We took our places in the parade and listened as a guide explained how the dolphins had started coming to Monkey Mia. They are naturally inquisitive anyway, of course, and as was the case in many places had taken to following the local fishing boats in the hope of getting anything thrown overboard. Then in the 1970s a woman had started feeding them fish from her boat by hand. Eventually she just stood on the beach and one of the dolphins had swum in and taken the fish from her.
That started the whole thing off and at one time, anyone could turn up, buy a bucket of fish and feed as many dolphins as they wanted. That sounded like a great idea - not least to the dolphins, I would imagine - but wasn't good for the animals' long-term health. With no need to provide for themselves, they couldn't even be bothered to teach their young to fend for themselves, resulting in a 90% infant mortality rate.
This led the Dept of Conservation to step in and regulate the whole shebang, with feeding limited to three times a day and only a small amount at a time.
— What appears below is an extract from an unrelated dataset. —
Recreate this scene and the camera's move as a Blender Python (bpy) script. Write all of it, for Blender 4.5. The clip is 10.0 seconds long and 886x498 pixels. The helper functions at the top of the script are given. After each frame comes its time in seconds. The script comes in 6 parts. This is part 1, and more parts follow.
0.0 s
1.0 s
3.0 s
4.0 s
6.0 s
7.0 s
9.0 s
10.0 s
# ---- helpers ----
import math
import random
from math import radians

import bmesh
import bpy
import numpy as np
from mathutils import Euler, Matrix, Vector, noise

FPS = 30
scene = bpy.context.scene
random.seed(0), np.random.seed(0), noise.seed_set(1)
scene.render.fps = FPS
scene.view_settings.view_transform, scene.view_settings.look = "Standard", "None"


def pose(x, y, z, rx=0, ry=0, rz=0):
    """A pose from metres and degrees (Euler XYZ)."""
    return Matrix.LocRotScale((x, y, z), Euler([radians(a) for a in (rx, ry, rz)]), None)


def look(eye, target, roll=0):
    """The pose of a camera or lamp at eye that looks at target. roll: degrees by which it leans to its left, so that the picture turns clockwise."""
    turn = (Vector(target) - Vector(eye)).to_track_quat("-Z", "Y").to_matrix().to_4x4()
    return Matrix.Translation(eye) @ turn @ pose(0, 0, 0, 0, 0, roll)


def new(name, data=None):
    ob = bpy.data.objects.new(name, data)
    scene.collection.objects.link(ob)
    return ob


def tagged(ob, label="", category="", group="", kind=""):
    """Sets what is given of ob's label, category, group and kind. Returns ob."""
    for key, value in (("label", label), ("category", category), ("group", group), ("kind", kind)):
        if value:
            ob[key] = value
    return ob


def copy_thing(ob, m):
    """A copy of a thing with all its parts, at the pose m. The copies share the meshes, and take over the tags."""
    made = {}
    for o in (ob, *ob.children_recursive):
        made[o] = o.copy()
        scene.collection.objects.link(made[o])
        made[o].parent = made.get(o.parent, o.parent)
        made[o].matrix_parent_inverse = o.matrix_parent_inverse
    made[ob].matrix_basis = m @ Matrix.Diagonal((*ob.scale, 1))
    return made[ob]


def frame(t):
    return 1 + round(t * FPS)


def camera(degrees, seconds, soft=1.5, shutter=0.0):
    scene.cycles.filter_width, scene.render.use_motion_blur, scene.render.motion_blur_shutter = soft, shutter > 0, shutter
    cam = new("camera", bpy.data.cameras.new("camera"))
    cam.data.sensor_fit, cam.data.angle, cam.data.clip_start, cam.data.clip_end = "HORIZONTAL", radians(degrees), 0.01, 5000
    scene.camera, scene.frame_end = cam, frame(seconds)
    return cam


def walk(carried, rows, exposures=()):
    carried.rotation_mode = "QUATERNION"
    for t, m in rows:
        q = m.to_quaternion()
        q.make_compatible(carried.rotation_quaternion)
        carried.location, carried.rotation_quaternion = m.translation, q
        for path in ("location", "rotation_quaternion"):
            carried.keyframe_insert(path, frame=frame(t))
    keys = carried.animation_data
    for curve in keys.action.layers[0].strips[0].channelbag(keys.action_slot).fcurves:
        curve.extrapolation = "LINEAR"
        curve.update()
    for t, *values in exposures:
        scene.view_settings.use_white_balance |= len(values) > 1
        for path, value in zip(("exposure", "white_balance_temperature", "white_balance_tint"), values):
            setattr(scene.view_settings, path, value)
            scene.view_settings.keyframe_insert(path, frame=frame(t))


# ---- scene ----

In addition, no calves are fed until they get to a certain age and know how to catch fish for themselves.
That was all very interesting, but everyone had come to see the dolphins of course and hopefully be the lucky ones plucked at random from the crowd to do the actual feeding. While the guide was talking, a few dolphins swam around, waiting for their breakfast. First, however, a lurking pelican had to be distracted with a couple of morsels of its own because otherwise it would try to muscle in and steal the fish.
Once the all-clear was given, the fish were brought out in large silver buckets and a mixed assortment of tourists selected. We weren't among the lucky ones, of course, though it didn't particularly bother us. Katy would have had very mixed feelings at being asked to hold a dead fish - one of the hated silver-grey varieties rather than the pretty ones in striped pyjamas - especially as it still had its head on.
It was a bit of a scrum, to be honest, with kids trying to push to the front and adults trying to take photos of the instant the fish disappeared down the smiling dolphin's gullet. In addition, the light at that time of day was pretty poor for photography. We weren't totally disappointed as we had expected something like this, but neither was it fantastic. We therefore nipped off for a quick cup of tea and a slice of toast before returning to the beach in case any of the dolphins still felt similarly peckish.
No sooner had we got back, however, than several aquatic mammals reappeared in search of a second snack. This was much better, not least because most people had gone off for breakfast or, in the case of the coach tours, to the next destination on their packed itineraries. With no crowds, we could see the dolphins far more easily. And the dolphins - Indo-Pacific Bottlenose variety, if you're interested - seemed to be happier with fewer people around. They came much closer and some of the younger ones even leapt around in the manner of trained animals in Sea World or similar. It was more of the same for the third feed, with even smaller numbers of people in attendance.
We also learned more from the guides about the individual dolphins. There was one called Puck who was pregnant. She and one called Nicky - both of them in their 30s - were the friendliest in terms of getting close, along with the latter's calf, who was called Fin. Nicky had been one who neglected most of her offspring when she could get free fish all day, but Fin looked healthy enough and was one of those who could be seen gambolling around in the water.
Although dolphins are always depicted as friendly animals - partly due to their mouths being fixed in a human smile - we discovered they are not always exactly pleasant. As well as the child neglect, the standard mating ritual involves a herd of males physically kidnapping a female. They then take her away for a period of at least a few days and not letting her away until she is pregnant. And rather than employing peackock-like displays of "choose me!" or performing ritual aquatic dances, the male dolphins essentially carry out a violent gang rape that should have King Neptune announcing a royal inquiry into crime in his undersea kingdom. Puck once had to endure this treatment for no less than 42 days!
Overall, while the first feed was the only one that was pretty much guaranteed, it was a far better experience subsequently. If you go to Monkey Mia you might as well get up and go to the first session, but hang around and you should get most of your enjoyment afterwards. We were packing up on the second morning and the family in the next tent said they had just returned from the first feed. We told them that the later ones were much better - they hadn't even realised these existed so went off to the beach. After half an hour they were back, feeling very pleased because not only had they seen far more, but one of the boys in the family had been chosen to do the feeding!